The criteria to be assessed in determining whether a motion to stay a proceeding should be granted are the same as those relevant to an application for an interim injunction, and are well-established by the case law:

  • urgency of the situation
  • colour of right
  • serious and irreparable harm
  • balance of convenience 

The Court relied thus on these criteria in coming to a decision as to whether to grant or deny the stay sought by the Applicants. 

The Court first determined that the criteria of urgency and colour of right had been fulfilled. In fact, as the deadline under the Order-in-Council was still set for November 15, the Court ruled that urgency had been established, notwithstanding the government decision to waive its application, as the Order-in-Council had not been amended since this announcement. 

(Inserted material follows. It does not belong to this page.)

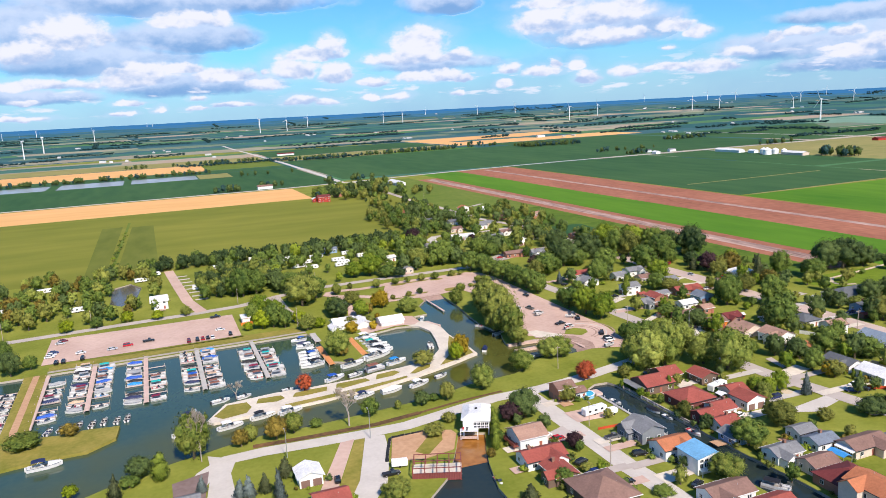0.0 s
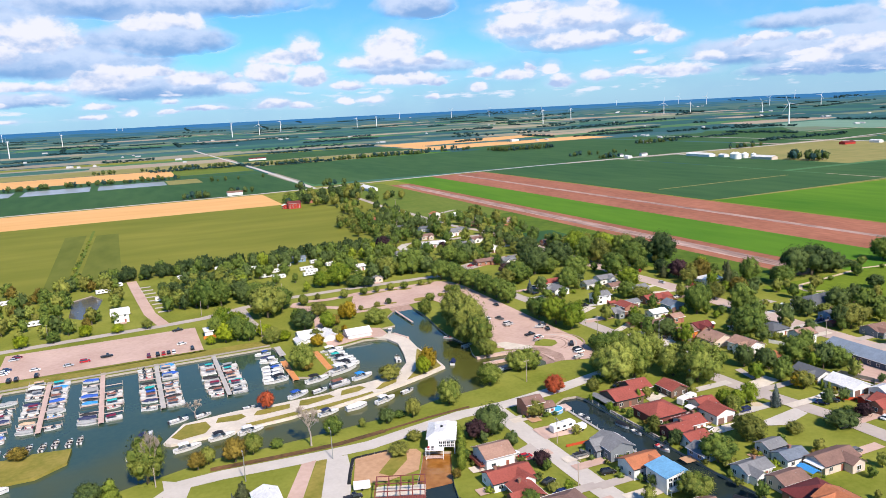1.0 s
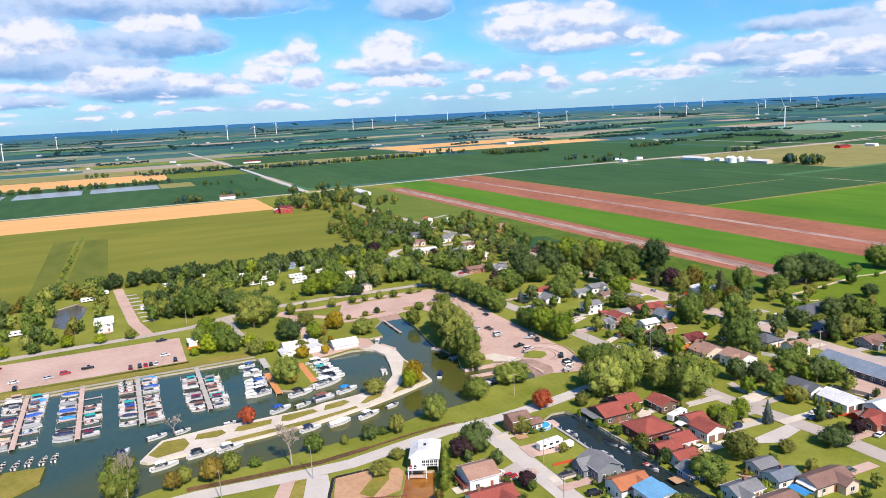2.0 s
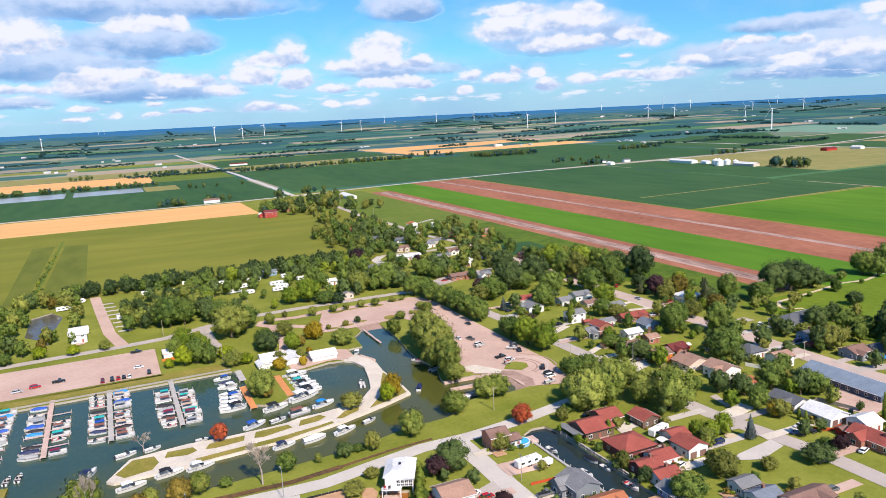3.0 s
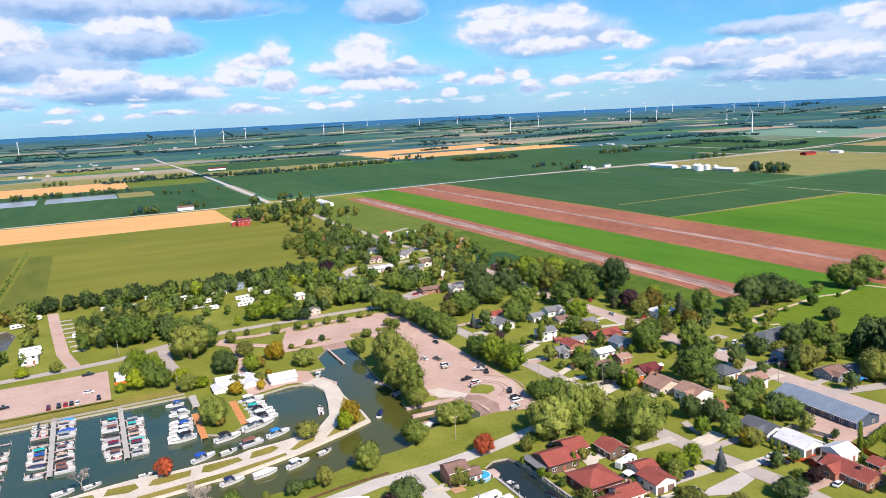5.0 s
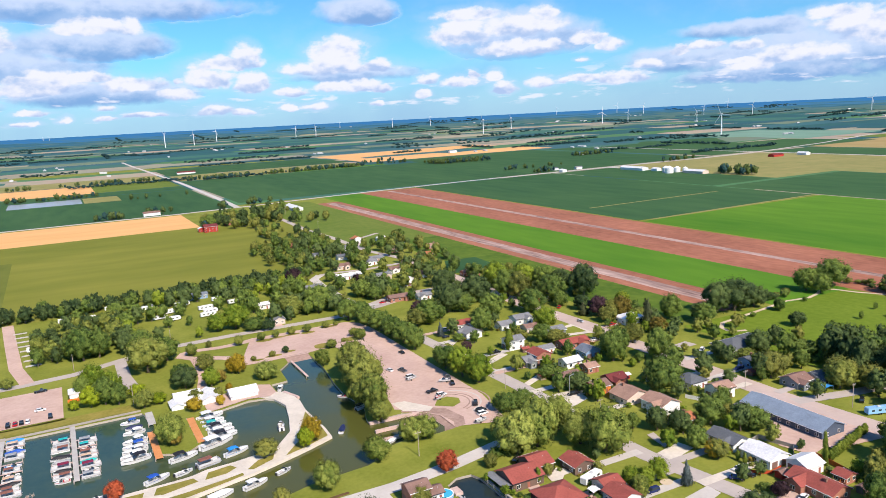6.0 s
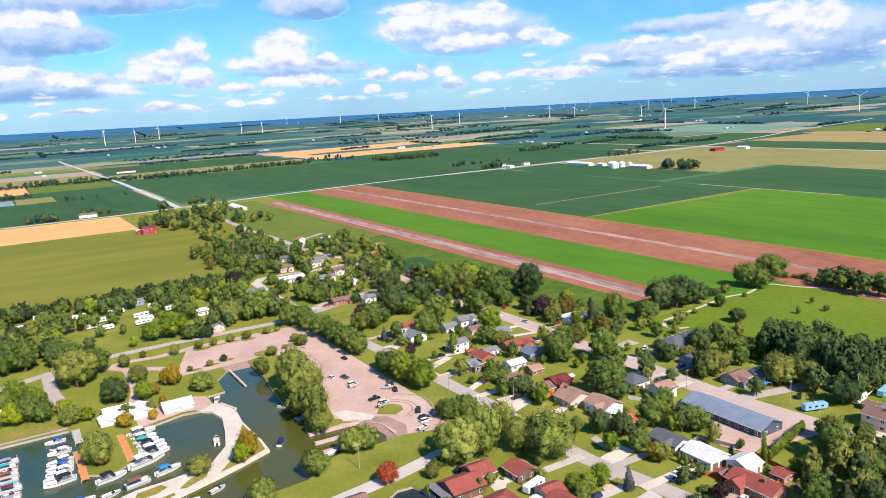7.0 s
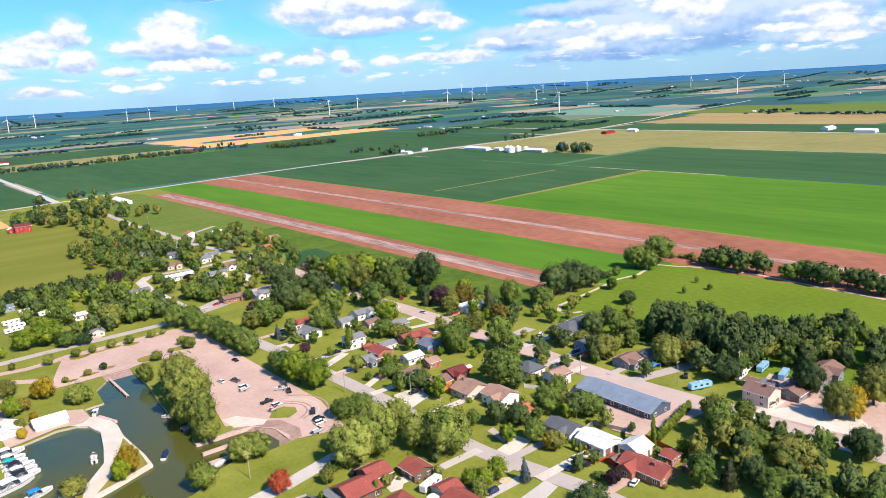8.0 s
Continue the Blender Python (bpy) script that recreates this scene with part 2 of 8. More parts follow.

However, on the issue of serious and irreparable harm, the Court was of the view that the personal harm that the Applicants might suffer could be repaired in the event the Order-in-Council was was declared invalid by the judgment on the merits. In fact, a judgment on the merits might repair the monetary harm suffered arising our of the unpaid suspensions under the Order-in-Council. 

Furthermore, nothing in the evidence presented added up to a proper demonstration, in the Court’s opinion, of serious harm to beneficiaries in the public health system and their right to receive adequate health services. 

On the contrary, the Respondent was rather successful in demonstrating through testimony that a serious effort had been undertaken to restructure health care services and to ensure that critical and emergency care could be offered once the Order-in-Council was applied. 

Finally, the Court was of the view that the balance of convenience tipped more in the direction of the government, as the Applicants had failed to prove that the public interest would be better served by the issuance of the order to stay than to refrain from doing so.

The Court ruled that it was inappropriate under these circumstances to grant the stay and suspend application of the Order-in-Council.

Although the Court was not ruling on the merits of the case, it nevertheless made the remark that “…there exists no right to purely and simply refuse vaccination”. The Public Health Act allows the government to intervene as required through a range of measures”. 

Conclusion

We note that this judgment did not resolve the dispute between the parties. The matter is ongoing until the hearing of the trial on the merits, unless either or both the parties discontinue in the meantime. 

The Order-in-Council then, remains in force and effect, although the impact of this judgment remains limited in scope for workers in the health sector, given that the government had already announced in advance that it would not apply it for the time being. 

Lachance v. Attorney General of Quebec, 2021 QCSC 4721 (Honourable Justice Michel Yergeau, J.C.S.)

Our view

Although the judgment for the time being remains theoretical, due to the temporary change of course in policy of the government, it could prove increasingly relevant if the latter decides to return to the fore by ordering mandatory vaccination in the health and social services sector. No-one desires a fifth wave, but considering the last two (2) years that we have experienced, nothing can be excluded. The principles laid down in this judgment are likely to be revisited in the context of subsequent judicial proceedings. 

It is noteworthy that the context of this particular judgment is unique, as it is analyzed in the light of the Public Health Act, which already grants the government special powers in cases of a health crisis. So, a distinction should be drawn between this case from a situation where a company might impose a mandatory vaccination policy on employees that does not fall within the scope of a government Order-in-Council.